**AIM OF THE TASK**: Working from the top of the listing below, retype each line through the line containing "bright green plastic", both included, with no pictures.

**DATA EXCERPT**:
* * * * *

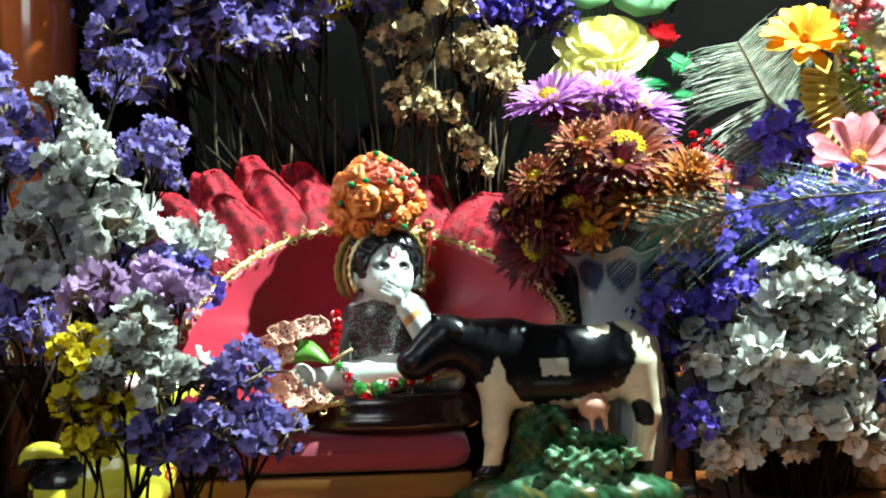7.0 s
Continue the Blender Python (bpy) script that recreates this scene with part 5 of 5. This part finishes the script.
def heart_leaf(p, d, r, spin, label):
    g = Geo()
    verts, n = [(0, 0, 0.0)], 28
    for k in range(n):
        t = 2 * math.pi * k / n
        rr = r * (1.0 - 0.38 * max(0, math.cos(t)) ** 6 + 0.03 * math.sin(9 * t))
        verts += [(0.55 * rr * math.cos(t), 0.55 * rr * math.sin(t), 0.06 * r), (rr * math.cos(t), rr * math.sin(t), 0.02 * r * math.sin(3 * t))]
    faces = []
    for k in range(n):
        a, b = 1 + 2 * k, 1 + 2 * ((k + 1) % n)
        faces += [[0, a, b], [a, a + 1, b + 1, b]]
    g.add(verts, faces)
    th = thing("round_leaf", label, "leaf", aim(p, d, 1.0, spin), "top leaves")
    part("blade", g.mesh("blade", LEAF_PALE), th).modifiers.new("thick", "SOLIDIFY").thickness = 0.0006
    g = Geo()
    g.tube([(-0.9 * r, 0, 0.0), (0, 0, 0.001 + 0.02 * r), (0.6 * r, 0, -0.2 * r), (1.4 * r, 0, -1.2 * r)], 0.0008, 5)
    part("midrib", g.mesh("midrib", LEAF), th)


for p, d, r, sp in (((0.152, 0.148, 0.372), (0.1, -0.9, 0.3), 0.024, 1.0), ((0.196, 0.150, 0.368), (-0.1, -0.9, 0.25), 0.026, 2.2), ((0.180, 0.155, 0.405), (0, -0.8, 0.5), 0.023, 4.0), ((0.140, 0.158, 0.392), (-0.2, -0.8, 0.4), 0.018, 5.0)):
    heart_leaf(p, d, r, sp, "pale green cloth leaf lit through")
for k in range(9):
    rng = random.Random(k)
    g = Geo()
    for q in range(16):
        u = q / 15
        for sy in (-1, 1):
            g.add([(0.030 * u, 0, 0), (0.030 * u + 0.004, sy * 0.008 * math.sin(math.pi * (0.15 + 0.8 * u)), 0.002), (0.030 * u + 0.005, sy * 0.003, 0.0)], [[0, 1, 2]])
    g.tube([(0, 0, 0), (0.032, 0, 0)], 0.0006, 4)
    p = ((0.205, 0.152, 0.285), (0.215, 0.15, 0.30), (0.19, 0.14, 0.282), (0.212, 0.16, 0.345), (0.216, 0.16, 0.36), (0.22, 0.155, 0.39), (0.24, 0.16, 0.385), (0.205, 0.15, 0.318), (0.178, 0.13, 0.288))[k]
    thing("fern_sprig", "small bright green plastic fern sprig", "leaf", aim(p, (0.2, -0.7, 0.5), 1.0, k * 0.8), "fern sprigs", data=g.mesh("fern_sprig", LEAF_DARK))

# ---- bright corner: marigold, dahlia, dressed statue ----
mum("marigold", (0.294, 0.088, 0.306), (-0.15, -0.75, 0.6), 0.030, petal_mat("marigold_petals", (0.85, 0.33, 0.01), (0.8, 0.42, 0.02), 0.3, 0.2), "bright orange marigold flower in full bloom", "", 70, layers=3, per=9, eye=0.12, width=0.20, eye_mat=ORANGE_P)
mum("pink_dahlia", (0.312, 0.055, 0.218), (0.1, -0.9, 0.3), 0.034, PINK_P, "coral pink open flower with a yellow centre", "", 71, layers=2, per=9, eye=0.14, width=0.19)
mum("pink_dahlia", (0.238, 0.105, 0.212), (0.3, -0.5, 0.8), 0.026, PINK_P, "coral pink flower behind the mums", "", 72, layers=2, per=9, eye=0.14, width=0.2)

berries = thing("berry_spray", "spray of shiny red bead berries", "berries")
berry = facet_bead(0.0032, RUBY, "berry")
for k in range(26):
    rng = random.Random(200 + k)
    ob = part("berry", berry, berries)
    ob.matrix_world = pose(0.222 + rng.uniform(-0.018, 0.022), 0.108 + rng.uniform(-0.01, 0.01), 0.234 + rng.uniform(-0.016, 0.014), 40 * k, 30 * k)

g = Geo()
g.lathe([(0.0, 0.0), (0.030, 0.0), (0.034, 0.02), (0.026, 0.09), (0.028, 0.15), (0.034, 0.2), (0.026, 0.24), (0.014, 0.25), (0.020, 0.262), (0.024, 0.285), (0.020, 0.31), (0.026, 0.325), (0.02, 0.35), (0.0, 0.37)], 32)
thing("dressed_statue", "standing statue robed in cream and gold cloth", "statue", pose(0.345, 0.11, 0.0006), data=g.mesh("dressed_statue", mat("ivory_brocade", (0.75, 0.68, 0.45), (0.5, 0.3, 0.06), rough=0.45, scale=160, bump=0.7, bump_scale=300)))


def ruffle(label, pts, wide, material, seed, waves=16):
    g = Geo()
    pts = [Vector(p) for p in pts]
    n = 96
    verts = []
    for k in range(n + 1):
        u = k / n * (len(pts) - 1)
        i = min(int(u), len(pts) - 2)
        c = pts[i].lerp(pts[i + 1], u - i)
        d = (pts[i + 1] - pts[i]).normalized()
        s = d.cross(Vector((0, -1, 0))).normalized()
        for j in range(5):
            v = j / 4
            verts.append(c + s * wide * (v - 0.5) + Vector((0, -1, 0)) * 0.007 * math.sin(waves * 6.283 * k / n + seed) * v)
    g.add(verts, [[k * 5 + j, (k + 1) * 5 + j, (k + 1) * 5 + j + 1, k * 5 + j + 1] for k in range(n) for j in range(4)])
    th = thing("ruffled_garland", label, "garland")
    part("ruffle", g.mesh("ruffle", material), th)


ruffle("yellow ruffled cloth garland on the statue", [(0.300, 0.078, 0.285), (0.298, 0.076, 0.262), (0.306, 0.074, 0.245), (0.322, 0.072, 0.235), (0.345, 0.07, 0.232)], 0.026, petal_mat("yellow_ruffle", (0.82, 0.66, 0.18), (0.75, 0.5, 0.08), 0.25, 0.1), 1)
ruffle("gold and green ruffled garland on the statue", [(0.325, 0.074, 0.295), (0.320, 0.072, 0.272), (0.330, 0.07, 0.255), (0.352, 0.07, 0.25)], 0.020, petal_mat("gold_ruffle", (0.75, 0.62, 0.2), (0.25, 0.4, 0.08), 0.25, 0.1), 2)
jewels = thing("jewel_strings", "strings of silver, red and green jewels on the statue", "jewellery")
for k in range(70):
    rng = random.Random(300 + k)
    u = (k % 35) / 34
    big = k < 35
    p = Vector((rng.uniform(-0.004, 0.004) + 0.316 + 0.028 * u, 0.073 - 0.01 * math.sin(3 * u), 0.318 - 0.05 * math.sin(math.pi * u * 0.5) + (0.0 if big else -0.022)))
    ob = part("jewel", (clear_me, clear_me, berry, small_green)[k % 4], jewels)
    ob.matrix_world = pose(*p, 40 * k, 25 * k)
for k in range(9):
    p = (0.322 + 0.006 * (k % 4), 0.082, 0.335 - 0.007 * (k // 3) + 0.002 * (k % 2))
    th = thing("cloth_rosette", "pink and cream cloth rosette on the statue's crown", "flower", aim(p, (0.1 * (k % 3 - 1), -0.9, 0.3), 1.0, k), "crown rosettes")
    part("petals", ribbon_rose("petals", 0.008, (PINK_P, WHITE, CLOTH_SALMON)[k % 3], k), th)

# Dried petals fallen at the shelf's front.
sp = thing("withered_blossom", "withered cream and dark blossom hanging at the shelf edge", "flower")
rng = random.Random(5)
for k, (x, y, z, r, m) in enumerate([(-0.074, -0.090, -0.006, 0.006, CREAM), (-0.066, -0.092, -0.010, 0.006, CREAM), (-0.052, -0.094, -0.009, 0.005, WHITE), (-0.060, -0.096, -0.020, 0.006, CREAM), (-0.052, -0.098, -0.026, 0.006, DRY), (-0.058, -0.100, -0.034, 0.007, MAROON_DARK), (-0.066, -0.094, -0.022, 0.006, MAROON_DARK)]):
    g = Geo()
    for q in range(8):
        floret(g, aim((rng.uniform(-0.4, 0.4) * r, rng.uniform(-0.3, 0.3) * r, rng.uniform(-0.4, 0.4) * r), (rng.uniform(-1, 1), -0.6, rng.uniform(-0.5, 1)), 1.0, q), r * 0.8, rng, 4)
    ob = part("petals", g.mesh("petals", m), sp)
    ob.location = (x, y, z)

* * * * *

**WORKED SOLUTION**:
7.0 s
Continue the Blender Python (bpy) script that recreates this scene with part 5 of 5. This part finishes the script.
def heart_leaf(p, d, r, spin, label):
    g = Geo()
    verts, n = [(0, 0, 0.0)], 28
    for k in range(n):
        t = 2 * math.pi * k / n
        rr = r * (1.0 - 0.38 * max(0, math.cos(t)) ** 6 + 0.03 * math.sin(9 * t))
        verts += [(0.55 * rr * math.cos(t), 0.55 * rr * math.sin(t), 0.06 * r), (rr * math.cos(t), rr * math.sin(t), 0.02 * r * math.sin(3 * t))]
    faces = []
    for k in range(n):
        a, b = 1 + 2 * k, 1 + 2 * ((k + 1) % n)
        faces += [[0, a, b], [a, a + 1, b + 1, b]]
    g.add(verts, faces)
    th = thing("round_leaf", label, "leaf", aim(p, d, 1.0, spin), "top leaves")
    part("blade", g.mesh("blade", LEAF_PALE), th).modifiers.new("thick", "SOLIDIFY").thickness = 0.0006
    g = Geo()
    g.tube([(-0.9 * r, 0, 0.0), (0, 0, 0.001 + 0.02 * r), (0.6 * r, 0, -0.2 * r), (1.4 * r, 0, -1.2 * r)], 0.0008, 5)
    part("midrib", g.mesh("midrib", LEAF), th)


for p, d, r, sp in (((0.152, 0.148, 0.372), (0.1, -0.9, 0.3), 0.024, 1.0), ((0.196, 0.150, 0.368), (-0.1, -0.9, 0.25), 0.026, 2.2), ((0.180, 0.155, 0.405), (0, -0.8, 0.5), 0.023, 4.0), ((0.140, 0.158, 0.392), (-0.2, -0.8, 0.4), 0.018, 5.0)):
    heart_leaf(p, d, r, sp, "pale green cloth leaf lit through")
for k in range(9):
    rng = random.Random(k)
    g = Geo()
    for q in range(16):
        u = q / 15
        for sy in (-1, 1):
            g.add([(0.030 * u, 0, 0), (0.030 * u + 0.004, sy * 0.008 * math.sin(math.pi * (0.15 + 0.8 * u)), 0.002), (0.030 * u + 0.005, sy * 0.003, 0.0)], [[0, 1, 2]])
    g.tube([(0, 0, 0), (0.032, 0, 0)], 0.0006, 4)
    p = ((0.205, 0.152, 0.285), (0.215, 0.15, 0.30), (0.19, 0.14, 0.282), (0.212, 0.16, 0.345), (0.216, 0.16, 0.36), (0.22, 0.155, 0.39), (0.24, 0.16, 0.385), (0.205, 0.15, 0.318), (0.178, 0.13, 0.288))[k]
    thing("fern_sprig", "small bright green plastic fern sprig", "leaf", aim(p, (0.2, -0.7, 0.5), 1.0, k * 0.8), "fern sprigs", data=g.mesh("fern_sprig", LEAF_DARK))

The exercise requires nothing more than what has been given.